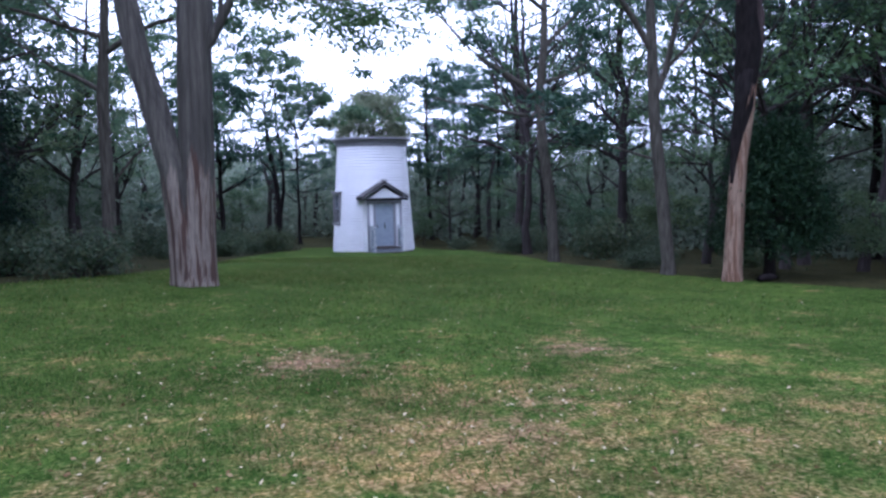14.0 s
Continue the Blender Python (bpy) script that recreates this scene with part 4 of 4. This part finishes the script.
for x, y, s in [(-16.8, 29.5, 0.92), (-17.0, 26.0, 0.95), (-18.0, 21.0, 1.0), (-12.6, 35.8, 0.9), (-17.0, 32.0, 0.95), (-20.5, 24.5, 1.0), (-12.6, 41.0, 1.05), (-15.8, 43.5, 1.1), (-19.0, 39.5, 1.1), (-10.2, 47.5, 0.85), (-23.0, 35.0, 1.1), (-13.0, 48.5, 0.95)]:
    plant("oak", x, y, s)
for x, y, s in [(-16.0, 38.0, 1.05), (-18.8, 28.6, 1.3), (-16.0, 35.0, 1.3), (-13.8, 38.4, 1.3), (-22.5, 28.6, 1.35), (-16.6, 23.3, 1.15), (-19.0, 24.2, 1.25), (-22.5, 22.0, 1.3), (-18.5, 43.5, 1.4), (-14.0, 45.8, 1.3)]:
    plant("pine" if x < -15.5 else "oak", x, y, s * 0.86)
for x, y, s in [(3.4, 40.5, 1.25), (4.6, 45.0, 1.3), (6.2, 38.5, 1.15)]:
    plant("locust", x, y, s)
for x, y, s in [(6.6, 30.6, 0.9), (7.9, 29.6, 0.95), (8.2, 31.8, 0.9), (9.9, 29.2, 1.0), (6.0, 33.0, 0.9), (10.9, 26.6, 0.95)]:
    plant("locust", x, y, s)
for x, y, s in [(12.2, 33.5, 1.05), (9.4, 34.6, 1.0), (13.6, 31.0, 1.2), (12.4, 37.5, 1.2), (16.5, 28.0, 1.2)]:
    plant("pine", x, y, s)


def round_oak():
    """A broad oak with a close domed crown."""
    g = Growth(58)
    g.tube([(0, 0, -0.2), (0.05, 0, 2.0), (0.0, 0, 4.5), (0.1, 0, 7.0)], [0.24, 0.18, 0.15, 0.05], 9, 0.07)
    for i in range(150):
        a, f, w = g.rnd.uniform(0, 6.28), g.rnd.uniform(0, 1), g.rnd.uniform(0.5, 1.0)
        r = 2.35 * math.sqrt(max(0.05, 1 - (1.35 * f - 0.45) ** 2)) * w
        tip = Vector((r * math.cos(a), r * math.sin(a), 5.6 + 3.4 * f * (0.75 + 0.25 * w)))
        if i % 5 == 0:
            g.tube([(0.0, 0, 4.2 + 2.4 * f), tuple(tip)], [0.05, 0.012], 4)
        g.clumps.append((tip, 0.55 * g.rnd.uniform(0.8, 1.3)))
    return finish(g, "round_oak", M_BARK, M_FARLEAF, 80, 0.10, "round-crowned dull green oak behind the far tower", flat=0.6)


stand(round_oak(), -0.75, 56.5)
stand(oak(105, 8.0), -2.2, 61.5, 0.0, 0.9)
stand(pine(114, 11.5), 3.4, 59.0)
placed += [(-0.8, 57.0), (3.4, 59.0), (-2.2, 61.5)]
count = 0
for _ in range(6000):
    x, y = rnd.uniform(-48, 42), rnd.uniform(6, 74)
    deep = -float(lawn_inside(np.float64(x), np.float64(y)))
    if deep < 1.0 or abs(x) > 12 + 0.62 * (y + 2) or count > 100 or before_ivy(x, y):
        continue
    space = 2.9 + 0.05 * deep
    if any((x - a) ** 2 + (y - b) ** 2 < space * space for a, b in placed):
        continue
    kind, size = wood_mix(x, y, deep)
    plant(kind, x, y, size)
    count += 1
for i in range(26):
    while True:
        x, y = rnd.uniform(-26, 24), rnd.uniform(20, 66)
        deep = -float(lawn_inside(np.float64(x), np.float64(y)))
        if 1.5 < deep < 16 and abs(x) < 8 + 0.62 * y and not before_ivy(x, y):
            break
    plant("young", x, y, rnd.uniform(0.7, 1.15))
for i in range(50):
    y = rnd.uniform(16, 53)
    side = rnd.random() < 0.5
    x = float(np.interp(y, *zip(*(LAWN_LEFT if side else LAWN_RIGHT)))) + rnd.uniform(0.6, 4.5) * (-1 if side else 1)
    if not side and rnd.random() < 0.45:
        continue
    copy_thing(s4, spot(x, y, rnd.uniform(0, 6.28), rnd.uniform(0.45, 1.25)))
# behind and beside the walk
for x, y in [(-17, 12), (-18, 6), (-17.5, 0), (-16, -7), (-12, -13), (-7, -32), (0, -34), (7, -31), (13, -13), (17, -7), (18.5, 0), (17, 6), (16, 12), (-21, 9), (20, 9)]:
    plant(rnd.choice(["oak", "pine", "locust"]), x, y, rnd.uniform(0.95, 1.2))


def far_woods():
    g = np.random.default_rng(9)
    n = 640000
    x, y = g.uniform(-62, 56, n), g.uniform(14, 100, n)
    deep = -lawn_inside(x, y)
    start = np.where(x > 5, 9.0, np.where(x > 0, 5.0, 7.0))
    seen = (deep > start) & (np.abs(x) < 14 + 0.66 * y) & (g.uniform(0, 1, n) < np.where(deep < 30, 1.0, 0.4))
    x, y, deep = x[seen][:230000], y[seen][:230000], deep[seen][:230000]
    n = len(x)
    lump = np.array([noise.noise(Vector((p * 0.11, q * 0.11, 0))) + 0.6 * noise.noise(Vector((p * 0.35, q * 0.35, 5))) for p, q in zip(x, y)])
    top = 4.6 + 0.055 * deep + 2.6 * lump
    z = ground_z(x, y) + np.clip(top, 1.6, 9) * g.uniform(0, 1, n) ** 1.1
    v, f = blades(g, np.stack([x, y, z], -1), 0.19, 0.6, 0.4, 3)
    leaf_mesh("far_woods", v, f, M_FARLEAF, None, "hazy far mass of mixed woodland leaves", "stuff")["category"] = "woods"
    # trunks of the far wood
    gr = Growth(10)
    for i in range(420):
        b = gr.rnd.uniform(-0.9, 0.9)
        e = gr.rnd.uniform(56, 100)
        px, py = e * math.sin(b) - 1, e * math.cos(b)
        zz = gz(px, py)
        h = gr.rnd.uniform(5, 8)
        gr.tube([(px, py, zz - 0.2), (px + gr.rnd.uniform(-0.4, 0.4), py, zz + h * 0.5), (px + gr.rnd.uniform(-0.8, 0.8), py, zz + h)], [0.2, 0.14, 0.05], 5)
    o = raw("far_trunks", gr.v, gr.f, M_BARK, None, "many thin dark far trunks in the woods", True, "stuff")
    o["category"] = "woods"


far_woods()


# ---- lawn detail ----
def along_walk(g, n, near, far):
    """Places on the lawn beside the walked line, thinner with distance."""
    y = g.uniform(1.5, 40, n) ** 1.0
    mid = np.interp(y, [0, 20, 40], [0, -6, -3])
    x = mid + g.normal(0, 1, n) * np.interp(y, [0, 40], [near, far])
    ok = (lawn_inside(x, y) > 0.1) & (np.hypot(x - NEAR[0], y - NEAR[1]) > 2.15) & (y < 40)
    return x[ok], y[ok]


def grass():
    g = np.random.default_rng(12)
    x, y = along_walk(g, 420000, 4.2, 4.5)
    dry = dryness(x, y) + 0.4 * np.array([noise.noise(Vector((p * 1.3, q * 1.3, 2))) for p, q in zip(x, y)])
    keep = (g.uniform(0, 1, len(x)) > np.clip(dry * 1.9, 0.1, 0.93)) & (g.uniform(0, 1, len(x)) > bareness(x, y) * 1.8)
    keep &= (np.hypot(x - NEAR[0], y - NEAR[1]) > 2.6) & (bump_at(x, y, 2.35, 4.9, 0.62, 1.1) < 0.6)
    x, y = x[keep], y[keep]
    n = len(x)
    z = ground_z(x, y) + 0.0
    h = g.uniform(0.02, 0.055, n) * (1 + 1.1 * bump_at(x, y, 1.22, 5.1, 0.55, 1.0))
    a = g.uniform(0, 6.28, n)
    lean = g.uniform(0.6, 1.8, n) * h
    w = g.uniform(0.003, 0.007, n)
    base = np.stack([x, y, z - 0.01], -1)
    side = np.stack([-np.sin(a) * w, np.cos(a) * w, 0 * a], -1)
    tip = base + np.stack([np.cos(a) * lean, np.sin(a) * lean, h + 0.01], -1)
    v = np.stack([base - side, base + side, tip], 1).reshape(-1, 3)
    o = leaf_mesh("grass", v, np.arange(3 * n).reshape(-1, 3), M_BLADE, None, "short green lawn grass, thin and dry in patches", "stuff")
    o["category"] = "grass"


def litter():
    g = np.random.default_rng(13)
    x, y = along_walk(g, 100000, 3.8, 4.2)
    keep = g.uniform(0, 1, len(x)) < np.clip(0.07 + np.where(y < 13, 1.6, 0.9) * dryness(x, y) + 1.5 * (bareness(x, y) - 0.05), 0.08, 1)
    x, y = x[keep], y[keep]
    c = np.stack([x, y, ground_z(x, y) + 0.018], -1)
    v, f = blades(g, c, 0.0175, 0.55, 1.6)
    o = leaf_mesh("fallen_leaves", v, f, M_LITTER, None, "scattered small dry fallen leaves on the lawn", "stuff")
    o["category"] = "leaves"
    # heaps of red leaves beside the tower's foot
    pts = []
    for cx, cy, r, n in ((0.79, 7.53, 0.036, 330), (0.99, 7.84, 0.026, 120), (1.16, 7.72, 0.05, 50), (1.1, 7.4, 0.4, 60), (1.6, 6.4, 0.3, 60), (2.15, 5.55, 0.22, 140), (2.45, 4.8, 0.16, 70)):
        p = g.normal(0, r, (n, 2))
        hh = 0.07 * np.exp(-0.5 * (p**2).sum(1) / (r * r)) * (r < 0.2) * g.uniform(0, 1, n)
        pts.append(np.stack([cx + p[:, 0], cy + p[:, 1], ground_z(cx + p[:, 0], cy + p[:, 1]) + 0.012 + hh], -1))
    v, f = blades(g, np.concatenate(pts), 0.022, 0.6, 0.8)
    o = leaf_mesh("red_leaf_heap", v, f, M_REDLITTER, None, "small heaps of red-brown dead leaves by the tower", "stuff")
    o["category"] = "leaves"


def deck_leaves():
    g = np.random.default_rng(17)
    n = 90
    p = np.stack([g.uniform(-0.58, 0.58, n), -3.85 - g.uniform(0.15, 1.7, n), np.full(n, 0.425)], -1)
    v, f = blades(g, p, 0.02, 0.6, 3.0)
    turn = np.array(near_tower.matrix_basis.to_3x3())
    o = leaf_mesh("landing_leaves", v @ turn.T + np.array(near_tower.matrix_basis.translation), f, M_LITTER, None, "dry leaves blown onto the wooden landing", "stuff")
    o["category"] = "leaves"


def mushroom(x, y, r):
    m = tagged(new("mushroom"), "small white mushroom standing in the grass", "mushroom", "mushrooms on the lawn")
    m.matrix_basis = Matrix.Translation((x, y, gz(x, y)))
    v, f = lathe([(r * 0.25, -0.02), (r * 0.2, r * 0.7), (r * 0.9, r * 0.75), (r, r * 0.9), (r * 0.85, r * 1.15), (r * 0.5, r * 1.32), (0.001, r * 1.38)], 14)
    raw("cap", v[14:], [tuple(i - 14 for i in q) for q in f if min(q) >= 14], M_MUSHROOM, m, "", True)
    raw("stem", v[:28], [q for q in f if max(q) < 28], M_MUSHROOM, m, "", True)


grass()
litter()
deck_leaves()
for x, y, r in [(-3.47, 14.03, 0.05), (-2.89, 13.72, 0.022), (-3.32, 13.62, 0.03), (-3.19, 13.66, 0.034), (-4.24, 14.3, 0.018), (-4.1, 14.2, 0.022)]:
    mushroom(x, y, r)
for x, y, a in [(2.58, 10.61, 0.3), (2.07, 10.48, 1.2), (1.55, 10.3, 2.0)]:
    bm = bmesh.new()
    bmesh.ops.create_icosphere(bm, subdivisions=2, radius=1.0)
    for v in bm.verts:
        v.co *= 1 + 0.25 * noise.noise(v.co * 1.5 + Vector((x, y, 0)))
        v.co = Vector((v.co.x * 0.09, v.co.y * 0.06, v.co.z * 0.02))
    o = part("flat_stone", bm, M_STONE, None, "flat pale stone lying in the grass")
    o.matrix_basis = Matrix.Translation((x, y, gz(x, y) + 0.012)) @ Matrix.Rotation(a, 4, "Z")
    tagged(o, category="stone", group="stones in the lawn")


def pebbles():
    g = random.Random(15)
    v, f = [], []
    for i in range(1700):
        a, r, s = g.uniform(2.3, 4.6), 2.1 + abs(g.gauss(0, 0.26)), g.uniform(0.006, 0.02)
        x, y = NEAR[0] + r * math.cos(a), NEAR[1] + r * math.sin(a)
        if i % 4 == 0:
            x, y = g.gauss(2.2, 0.25), g.gauss(5.0, 0.5)
        z = gz(x, y) + s * 0.2
        b = len(v)
        v += [(x + s, y, z), (x, y + s * 0.8, z), (x - s, y, z), (x, y - s * 0.8, z), (x, y, z + s * 0.7), (x, y, z - s)]
        f += [(b, b + 1, b + 4), (b + 1, b + 2, b + 4), (b + 2, b + 3, b + 4), (b + 3, b, b + 4)]
    o = raw("gravel", v, f, M_PEBBLE, None, "loose gravel along the foot of the tower", False, "stuff")
    o["category"] = "gravel"


pebbles()
strip = part("edging_strip", boxed(-0.27, 0.27, -0.008, 0.008, -0.05, 0.035, 0.003), M_METAL, None, "short dark metal edging strip holding back gravel")
strip.matrix_basis = Matrix.Translation((1.98, 8.66, gz(1.98, 8.66))) @ Matrix.Rotation(math.atan2(0.33, 0.42), 4, "Z")
tagged(strip, category="edging")
for x, y, a, s in [(3.92, 27.85, 0.2, 0.26)]:
    g = Growth(int(s * 100))
    g.tube([(-s, 0, 0.02), (-s * 0.4, 0.02, 0.05), (s * 0.5, 0.0, 0.05), (s, 0.03, 0.03)], [0.05, 0.075, 0.07, 0.045], 8, 0.2)
    o = raw("fallen_log", g.v, g.f, M_PINEBARK, None, "short dark rotting log beside the broken trunk", True)
    o.matrix_basis = Matrix.Translation((x, y, gz(x, y) + 0.04)) @ Matrix.Rotation(a, 4, "Z")
    tagged(o, category="log")
g = Growth(91)
g.tube([(0, 0, 0.01), (0.1, 0.02, 0.03), (0.22, 0.0, 0.02)], [0.008, 0.006, 0.003], 5)
g.tube([(0.1, 0.02, 0.03), (0.16, 0.08, 0.03)], [0.005, 0.002], 5)
o = raw("fallen_twig", g.v, g.f, M_TWIG, None, "small dead twig on the lawn", True)
o.matrix_basis = Matrix.Translation((-4.9, 16.6, gz(-4.9, 16.6) + 0.01))
tagged(o, category="twig")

■ ■ ■

**Your objective**. Begin at the top of the material above and output each line exactly, stopping after the line that holds "dull green oak". Leave out pictures.

**Written response**.
14.0 s
Continue the Blender Python (bpy) script that recreates this scene with part 4 of 4. This part finishes the script.
for x, y, s in [(-16.8, 29.5, 0.92), (-17.0, 26.0, 0.95), (-18.0, 21.0, 1.0), (-12.6, 35.8, 0.9), (-17.0, 32.0, 0.95), (-20.5, 24.5, 1.0), (-12.6, 41.0, 1.05), (-15.8, 43.5, 1.1), (-19.0, 39.5, 1.1), (-10.2, 47.5, 0.85), (-23.0, 35.0, 1.1), (-13.0, 48.5, 0.95)]:
    plant("oak", x, y, s)
for x, y, s in [(-16.0, 38.0, 1.05), (-18.8, 28.6, 1.3), (-16.0, 35.0, 1.3), (-13.8, 38.4, 1.3), (-22.5, 28.6, 1.35), (-16.6, 23.3, 1.15), (-19.0, 24.2, 1.25), (-22.5, 22.0, 1.3), (-18.5, 43.5, 1.4), (-14.0, 45.8, 1.3)]:
    plant("pine" if x < -15.5 else "oak", x, y, s * 0.86)
for x, y, s in [(3.4, 40.5, 1.25), (4.6, 45.0, 1.3), (6.2, 38.5, 1.15)]:
    plant("locust", x, y, s)
for x, y, s in [(6.6, 30.6, 0.9), (7.9, 29.6, 0.95), (8.2, 31.8, 0.9), (9.9, 29.2, 1.0), (6.0, 33.0, 0.9), (10.9, 26.6, 0.95)]:
    plant("locust", x, y, s)
for x, y, s in [(12.2, 33.5, 1.05), (9.4, 34.6, 1.0), (13.6, 31.0, 1.2), (12.4, 37.5, 1.2), (16.5, 28.0, 1.2)]:
    plant("pine", x, y, s)


def round_oak():
    """A broad oak with a close domed crown."""
    g = Growth(58)
    g.tube([(0, 0, -0.2), (0.05, 0, 2.0), (0.0, 0, 4.5), (0.1, 0, 7.0)], [0.24, 0.18, 0.15, 0.05], 9, 0.07)
    for i in range(150):
        a, f, w = g.rnd.uniform(0, 6.28), g.rnd.uniform(0, 1), g.rnd.uniform(0.5, 1.0)
        r = 2.35 * math.sqrt(max(0.05, 1 - (1.35 * f - 0.45) ** 2)) * w
        tip = Vector((r * math.cos(a), r * math.sin(a), 5.6 + 3.4 * f * (0.75 + 0.25 * w)))
        if i % 5 == 0:
            g.tube([(0.0, 0, 4.2 + 2.4 * f), tuple(tip)], [0.05, 0.012], 4)
        g.clumps.append((tip, 0.55 * g.rnd.uniform(0.8, 1.3)))
    return finish(g, "round_oak", M_BARK, M_FARLEAF, 80, 0.10, "round-crowned dull green oak behind the far tower", flat=0.6)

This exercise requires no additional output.